Written problem ->
Reproduce exactly the lines from the line with "scene = bpy.context.scene" through the line with "turn = (Vector(target)", both included, and no other lines.

Given material ->
= = = = =

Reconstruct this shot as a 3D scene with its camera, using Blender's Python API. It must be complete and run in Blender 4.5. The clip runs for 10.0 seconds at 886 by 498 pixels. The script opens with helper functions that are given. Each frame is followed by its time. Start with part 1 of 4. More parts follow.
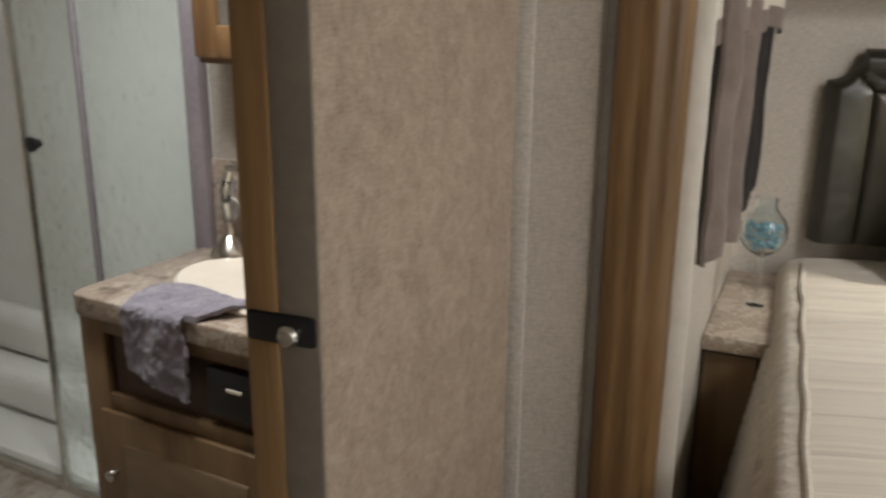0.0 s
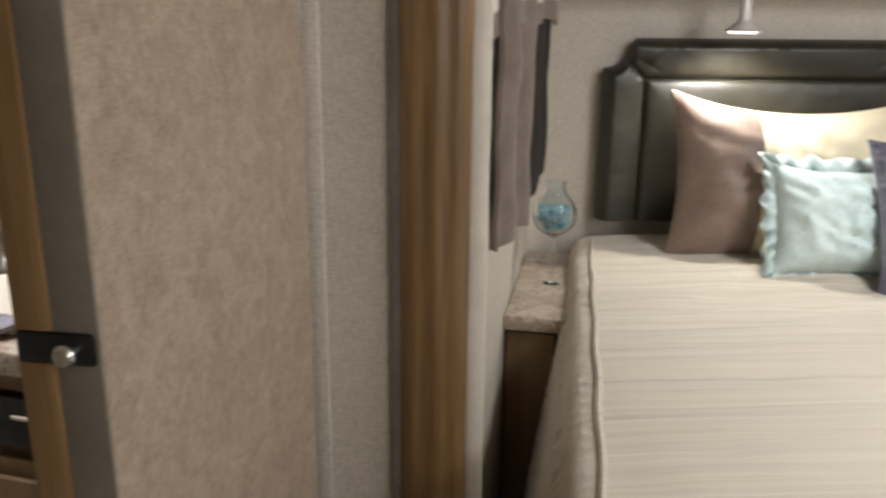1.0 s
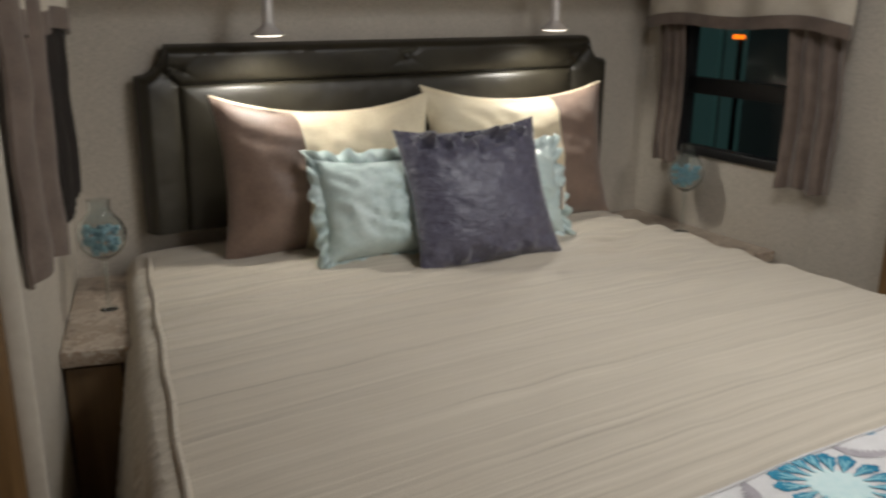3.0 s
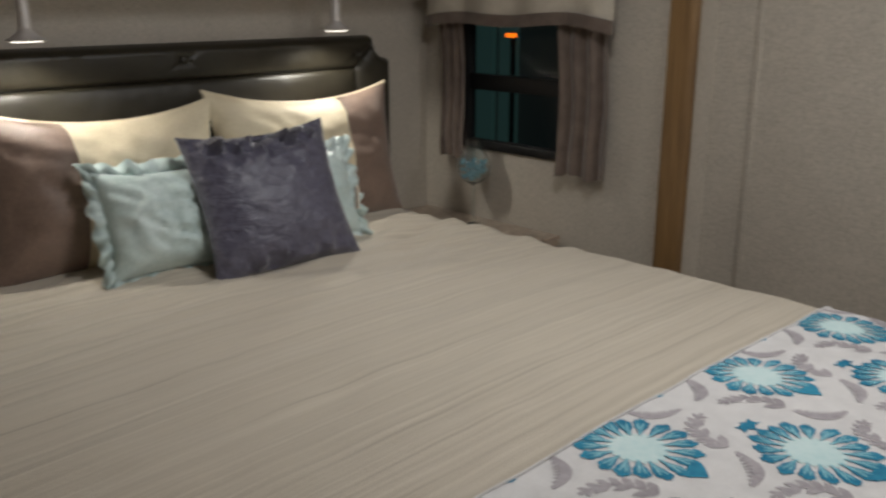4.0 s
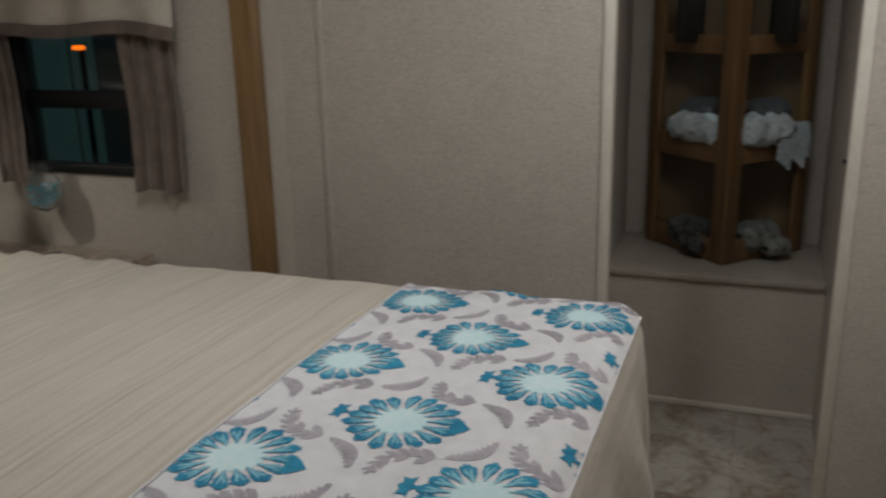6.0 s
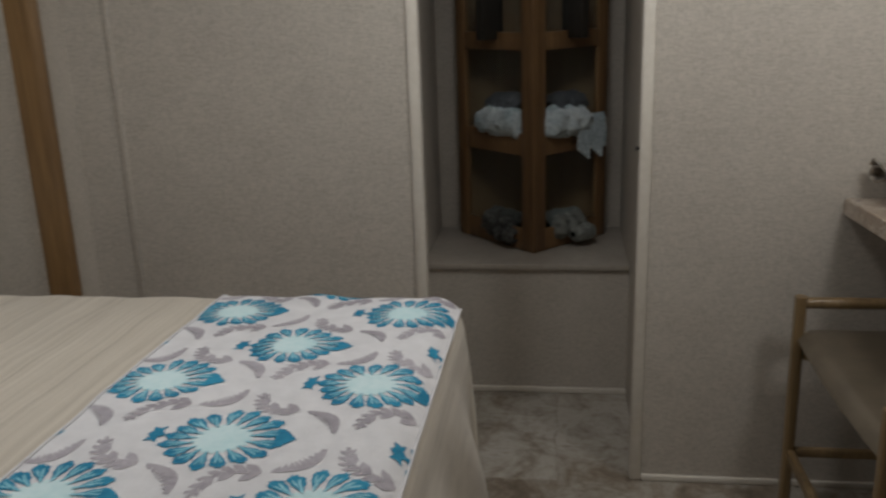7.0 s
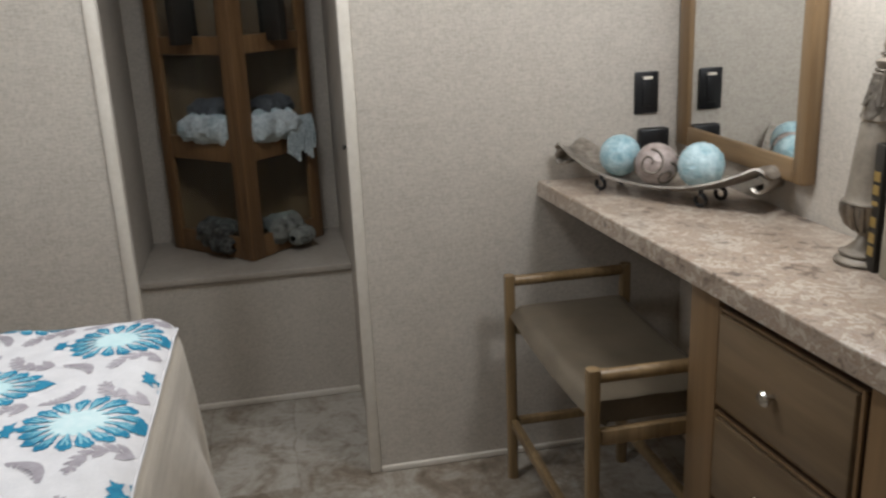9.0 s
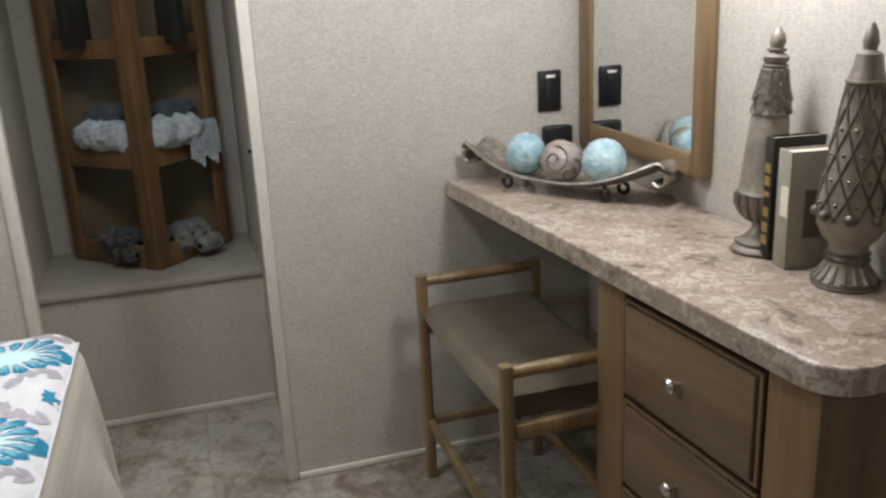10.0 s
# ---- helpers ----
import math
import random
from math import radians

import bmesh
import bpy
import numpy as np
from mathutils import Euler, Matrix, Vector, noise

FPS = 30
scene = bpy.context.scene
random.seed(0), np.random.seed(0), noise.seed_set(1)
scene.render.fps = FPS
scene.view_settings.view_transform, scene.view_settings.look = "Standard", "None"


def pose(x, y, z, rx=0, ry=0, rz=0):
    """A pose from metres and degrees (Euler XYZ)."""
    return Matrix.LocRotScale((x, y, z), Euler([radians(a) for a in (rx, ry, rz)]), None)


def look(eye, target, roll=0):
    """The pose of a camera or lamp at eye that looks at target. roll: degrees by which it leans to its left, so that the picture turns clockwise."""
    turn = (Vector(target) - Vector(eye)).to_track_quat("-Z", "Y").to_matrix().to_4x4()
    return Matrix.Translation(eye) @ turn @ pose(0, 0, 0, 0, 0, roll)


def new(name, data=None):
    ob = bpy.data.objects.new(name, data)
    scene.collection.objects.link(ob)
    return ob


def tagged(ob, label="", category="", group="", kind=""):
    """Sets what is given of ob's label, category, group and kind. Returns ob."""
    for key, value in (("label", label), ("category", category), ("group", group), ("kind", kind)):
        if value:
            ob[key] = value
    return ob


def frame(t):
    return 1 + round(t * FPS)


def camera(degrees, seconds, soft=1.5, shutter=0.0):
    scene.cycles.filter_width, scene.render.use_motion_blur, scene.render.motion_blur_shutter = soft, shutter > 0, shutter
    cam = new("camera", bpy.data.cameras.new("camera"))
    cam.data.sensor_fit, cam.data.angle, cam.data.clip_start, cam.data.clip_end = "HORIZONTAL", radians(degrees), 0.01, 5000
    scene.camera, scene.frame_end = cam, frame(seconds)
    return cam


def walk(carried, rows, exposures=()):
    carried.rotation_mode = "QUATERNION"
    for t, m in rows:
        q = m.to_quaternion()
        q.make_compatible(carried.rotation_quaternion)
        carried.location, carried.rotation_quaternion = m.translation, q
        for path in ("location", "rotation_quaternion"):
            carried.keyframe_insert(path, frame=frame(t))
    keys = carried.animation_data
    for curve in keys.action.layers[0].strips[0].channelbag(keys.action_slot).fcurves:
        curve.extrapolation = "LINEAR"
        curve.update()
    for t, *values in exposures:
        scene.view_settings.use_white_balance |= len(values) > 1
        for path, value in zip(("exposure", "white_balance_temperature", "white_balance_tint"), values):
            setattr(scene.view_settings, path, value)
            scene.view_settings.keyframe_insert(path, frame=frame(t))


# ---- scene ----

= = = = =

Output of the exercise ->
scene = bpy.context.scene
random.seed(0), np.random.seed(0), noise.seed_set(1)
scene.render.fps = FPS
scene.view_settings.view_transform, scene.view_settings.look = "Standard", "None"


def pose(x, y, z, rx=0, ry=0, rz=0):
    """A pose from metres and degrees (Euler XYZ)."""
    return Matrix.LocRotScale((x, y, z), Euler([radians(a) for a in (rx, ry, rz)]), None)


def look(eye, target, roll=0):
    """The pose of a camera or lamp at eye that looks at target. roll: degrees by which it leans to its left, so that the picture turns clockwise."""
    turn = (Vector(target) - Vector(eye)).to_track_quat("-Z", "Y").to_matrix().to_4x4()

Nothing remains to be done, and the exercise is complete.